Some people like math because problems have solutions. Most of the time, those solutions can be proved, and the right answer is unequivocally the right answer.
Math might be the only thing that works that way. Writing certainly doesn’t, and neither does programming.
Writing software requires a lot of math, creativity and logical thinking. Like writing books, writing programs have roughly two stages of revision (though in a different order).
The first thing you have to do with a program is get it to compile. Yes, there are interpretive languages like Java, but even those have to obey certain rules of syntax. In other words, your program has to not have any obvious flaws, a misspelled command, a missing semi-colon, etc. This is most akin to copy-editing which is usually one of the last things you do when writing.

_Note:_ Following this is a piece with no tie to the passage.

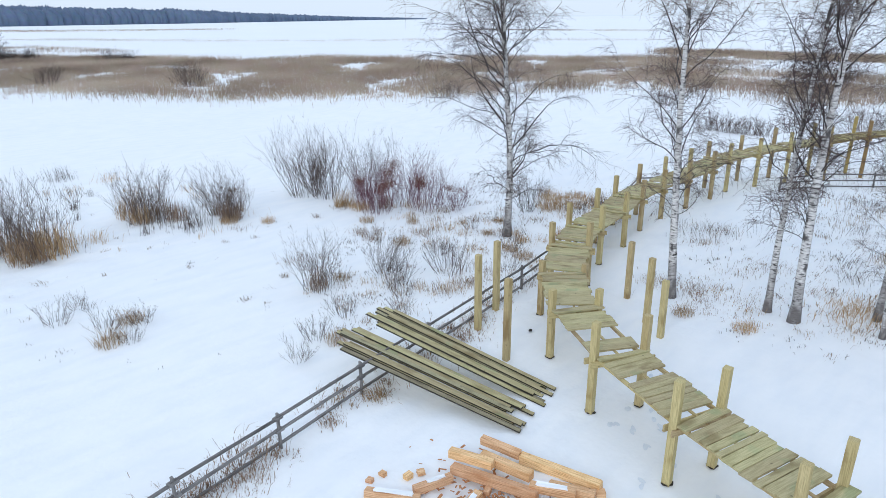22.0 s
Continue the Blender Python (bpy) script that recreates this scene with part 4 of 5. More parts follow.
def tuft_mesh(seed, height, blades, lean, mat=STRAW, width=0.012, radius=0.25):
    r = random.Random(seed)
    vs, fs = [], []
    for b in range(blades):
        a, o = r.uniform(0, 6.283), radius * math.sqrt(r.random())
        x, y = math.cos(a) * o, math.sin(a) * o
        t, h, l = r.uniform(0, 6.283), height * r.uniform(0.45, 1.1), lean * r.uniform(0.2, 1.2)
        w = Vector((math.cos(t + 1.57), math.sin(t + 1.57), 0)) * width
        d = Vector((math.cos(t), math.sin(t), 0)) * l * h
        p0, p1, p2 = Vector((x, y, -0.03)), Vector((x, y, h * 0.6)) + d * 0.45, Vector((x, y, h * 0.85)) + d
        n = len(vs)
        vs += [tuple(p0 - w), tuple(p0 + w), tuple(p1 + w * 0.7), tuple(p1 - w * 0.7), tuple(p2)]
        fs += [(n, n + 1, n + 2, n + 3), (n + 3, n + 2, n + 4)]
    return mesh_of("dry_grass_tuft", vs, fs, mat)


TUFTS = [tuft_mesh(701 + k, 0.5, 110, 0.9, STRAW, 0.006, 0.28) for k in range(4)]
WISPS = [tuft_mesh(721 + k, 0.5, 18, 0.6, STRAW, 0.0035, 0.3) for k in range(4)]
WEEDS = [tuft_mesh(761 + k, 1.1, 170, 0.45, RUSTYGRASS if k else STRAW, 0.006, 0.55) for k in range(3)]
DENSE = [tuft_mesh(741 + k, 0.5, 190, 1.1, STRAW, 0.007, 0.55) for k in range(3)]


def tuft(me, x, y, s, label="tuft of dry straw-coloured grass in snow", group="grass tufts"):
    ob = new("grass_tuft", me)
    ob.matrix_world = pose(x, y, 0, 0, 0, rnd.uniform(0, 360)) @ Matrix.Diagonal((s, s, s, 1))
    return tagged(ob, label, "grass", group)


WISPY = [tuft_mesh(781 + k, 0.85, 130, 0.75, STRAW, 0.0045, 0.5) for k in range(3)]
for x, y, s in ((1.5, 61.8, 1.15), (0.9, 61.7, 0.7), (2.39, 57.7, 1.25), (2.9, 56.9, 0.8), (3.24, 43.75, 0.85), (2.6, 47.7, 0.55), (4.43, 39.0, 0.8), (3.28, 36.45, 0.55), (4.95, 36.8, 0.75), (5.17, 35.6, 0.8), (3.34, 30.35, 0.7), (3.56, 28.5, 0.6)):
    tuft(rnd.choice(WISPY), x, y, s, "bushy arching tuft of dry grass in snow")
    tuft(rnd.choice(TUFTS), x + 0.1, y, s * 0.75)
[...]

Many young programmers make the mistake of thinking a program is finished and working if it compiles, just as many writers think a book is done after they first write it down.
But the next stage of checking a program is testing. My favorite way of saying this is to act like a drunken monkey is randomly hitting the keyboard. In other words, don’t assume that the user has any idea how to use the program properly. Can they still get the desired task done? You shouldn’t test program only in the ways it should be used, but in the countless other ways it could be used, even if those are wrong. Then you write additional code, or fix existing, to make sure the program can deal with all of those drunken monkeys.

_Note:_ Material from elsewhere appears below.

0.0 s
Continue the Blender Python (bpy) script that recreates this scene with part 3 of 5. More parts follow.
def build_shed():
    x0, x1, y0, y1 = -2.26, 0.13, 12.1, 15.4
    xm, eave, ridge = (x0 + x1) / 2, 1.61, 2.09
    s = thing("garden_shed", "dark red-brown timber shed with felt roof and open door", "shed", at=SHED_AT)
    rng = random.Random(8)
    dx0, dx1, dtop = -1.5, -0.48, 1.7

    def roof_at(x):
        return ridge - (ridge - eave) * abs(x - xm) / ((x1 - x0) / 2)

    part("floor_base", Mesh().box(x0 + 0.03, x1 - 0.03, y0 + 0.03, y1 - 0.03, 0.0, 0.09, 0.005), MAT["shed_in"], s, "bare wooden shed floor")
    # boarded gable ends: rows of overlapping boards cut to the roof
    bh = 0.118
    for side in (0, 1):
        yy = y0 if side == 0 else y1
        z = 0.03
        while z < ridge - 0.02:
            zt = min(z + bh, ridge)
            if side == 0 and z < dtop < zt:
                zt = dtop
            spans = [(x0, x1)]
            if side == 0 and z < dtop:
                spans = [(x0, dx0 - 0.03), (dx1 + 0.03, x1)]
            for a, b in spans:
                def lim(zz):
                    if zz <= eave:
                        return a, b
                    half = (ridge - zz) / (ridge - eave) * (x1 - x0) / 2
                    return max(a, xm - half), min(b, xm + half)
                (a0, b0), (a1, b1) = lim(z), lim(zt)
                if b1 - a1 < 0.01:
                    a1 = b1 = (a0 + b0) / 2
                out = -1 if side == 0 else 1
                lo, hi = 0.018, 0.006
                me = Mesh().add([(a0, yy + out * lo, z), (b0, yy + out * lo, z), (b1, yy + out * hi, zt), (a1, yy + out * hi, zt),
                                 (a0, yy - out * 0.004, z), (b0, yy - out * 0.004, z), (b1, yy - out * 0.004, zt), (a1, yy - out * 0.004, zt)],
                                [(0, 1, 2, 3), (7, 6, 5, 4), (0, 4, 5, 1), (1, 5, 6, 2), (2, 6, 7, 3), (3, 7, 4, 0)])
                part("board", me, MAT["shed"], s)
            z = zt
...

This is what the writer does when they rearrange scenes, write bridging scenes, flip chapters, and put the story in front of beta-readers. You may have thought your narrative worked a certain way, but people reading it may show you otherwise, especially people who aren’t inclined toward your genre and its conventions.

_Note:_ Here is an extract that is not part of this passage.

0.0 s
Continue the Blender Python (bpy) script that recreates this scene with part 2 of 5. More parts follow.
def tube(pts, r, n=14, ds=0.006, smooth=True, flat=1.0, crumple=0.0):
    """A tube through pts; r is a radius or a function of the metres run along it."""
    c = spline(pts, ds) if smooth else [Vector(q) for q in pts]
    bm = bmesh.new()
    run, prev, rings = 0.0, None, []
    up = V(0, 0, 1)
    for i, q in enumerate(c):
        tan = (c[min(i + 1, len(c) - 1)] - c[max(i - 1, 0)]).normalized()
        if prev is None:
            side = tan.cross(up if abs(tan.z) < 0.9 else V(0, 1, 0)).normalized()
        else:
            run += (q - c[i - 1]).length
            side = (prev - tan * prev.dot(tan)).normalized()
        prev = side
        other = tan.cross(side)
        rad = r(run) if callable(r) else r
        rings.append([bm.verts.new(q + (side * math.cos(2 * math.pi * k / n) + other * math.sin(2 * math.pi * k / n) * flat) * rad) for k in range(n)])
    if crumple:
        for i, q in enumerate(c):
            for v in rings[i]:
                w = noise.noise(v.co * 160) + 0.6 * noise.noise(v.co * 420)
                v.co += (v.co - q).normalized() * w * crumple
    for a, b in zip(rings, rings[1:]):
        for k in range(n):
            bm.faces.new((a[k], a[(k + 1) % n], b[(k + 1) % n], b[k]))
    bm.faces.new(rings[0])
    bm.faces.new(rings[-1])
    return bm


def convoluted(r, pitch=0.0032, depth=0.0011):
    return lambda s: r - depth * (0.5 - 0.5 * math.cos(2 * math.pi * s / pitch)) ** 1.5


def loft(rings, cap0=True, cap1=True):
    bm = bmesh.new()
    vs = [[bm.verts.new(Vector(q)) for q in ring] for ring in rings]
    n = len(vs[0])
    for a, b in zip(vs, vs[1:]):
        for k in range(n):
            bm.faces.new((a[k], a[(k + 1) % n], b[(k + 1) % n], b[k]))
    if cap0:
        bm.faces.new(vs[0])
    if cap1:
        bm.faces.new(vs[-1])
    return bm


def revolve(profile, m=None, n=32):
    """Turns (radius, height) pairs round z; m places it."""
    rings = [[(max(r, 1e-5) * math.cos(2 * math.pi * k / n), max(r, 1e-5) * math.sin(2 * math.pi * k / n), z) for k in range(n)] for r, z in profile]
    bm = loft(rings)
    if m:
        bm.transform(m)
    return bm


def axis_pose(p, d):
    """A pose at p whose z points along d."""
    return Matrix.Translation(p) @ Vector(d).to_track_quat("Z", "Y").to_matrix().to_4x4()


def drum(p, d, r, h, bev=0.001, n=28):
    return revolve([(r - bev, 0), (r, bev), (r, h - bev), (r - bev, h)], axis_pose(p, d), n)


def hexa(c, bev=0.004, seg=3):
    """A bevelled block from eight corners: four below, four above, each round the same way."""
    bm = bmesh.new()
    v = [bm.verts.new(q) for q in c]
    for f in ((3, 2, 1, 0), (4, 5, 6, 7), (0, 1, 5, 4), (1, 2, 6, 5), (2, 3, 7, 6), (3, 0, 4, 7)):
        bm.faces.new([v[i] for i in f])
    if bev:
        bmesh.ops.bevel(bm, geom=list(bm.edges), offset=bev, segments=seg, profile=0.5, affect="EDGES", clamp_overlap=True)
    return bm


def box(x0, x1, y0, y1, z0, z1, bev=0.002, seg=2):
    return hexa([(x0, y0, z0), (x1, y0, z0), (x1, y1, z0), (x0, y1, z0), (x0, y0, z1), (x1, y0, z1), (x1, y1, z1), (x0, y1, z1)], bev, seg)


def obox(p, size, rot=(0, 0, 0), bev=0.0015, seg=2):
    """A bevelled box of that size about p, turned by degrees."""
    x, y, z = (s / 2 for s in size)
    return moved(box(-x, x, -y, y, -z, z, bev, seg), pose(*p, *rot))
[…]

But the last and most important stage of any story and any program is getting it out there.
It is impossible to code for every possible contingency, nor is it practical to do so. You could spend a month trying to solve a problem that might waste 5 minutes of 1 person’s time out of a million. That’s time that could be spent creating something else, or fixing the bigger flaws.
And you have to deal with the different ways people look at something. Anyone who’s tried to program cross-browser applications knows there is no perfect solution that looks exactly the same in all of the major web-browsers. We’re crazy enough people to get down to the pixel level and notice that Chrome adds a pixel where Internet Explorer doesn’t. And don’t even get me started about Firefox which insists on doing everything different.
Your readers will function much the same way. The way a scene will look in one person’s mind will play very differently in another’s. There may be ways they’ll look at a passage you would never have even considered. Sometimes this is wonderful and can teach you a lot about your own tendencies, and other times its annoying and you just want that person to shut up.
Whichever it is, you have to decide when a project is done, and what are the best things to fix before moving on to something else. Writing and software can be perpetual activities, but nothing would ever be finished if somebody didn’t throw up their hands and say, it’s done!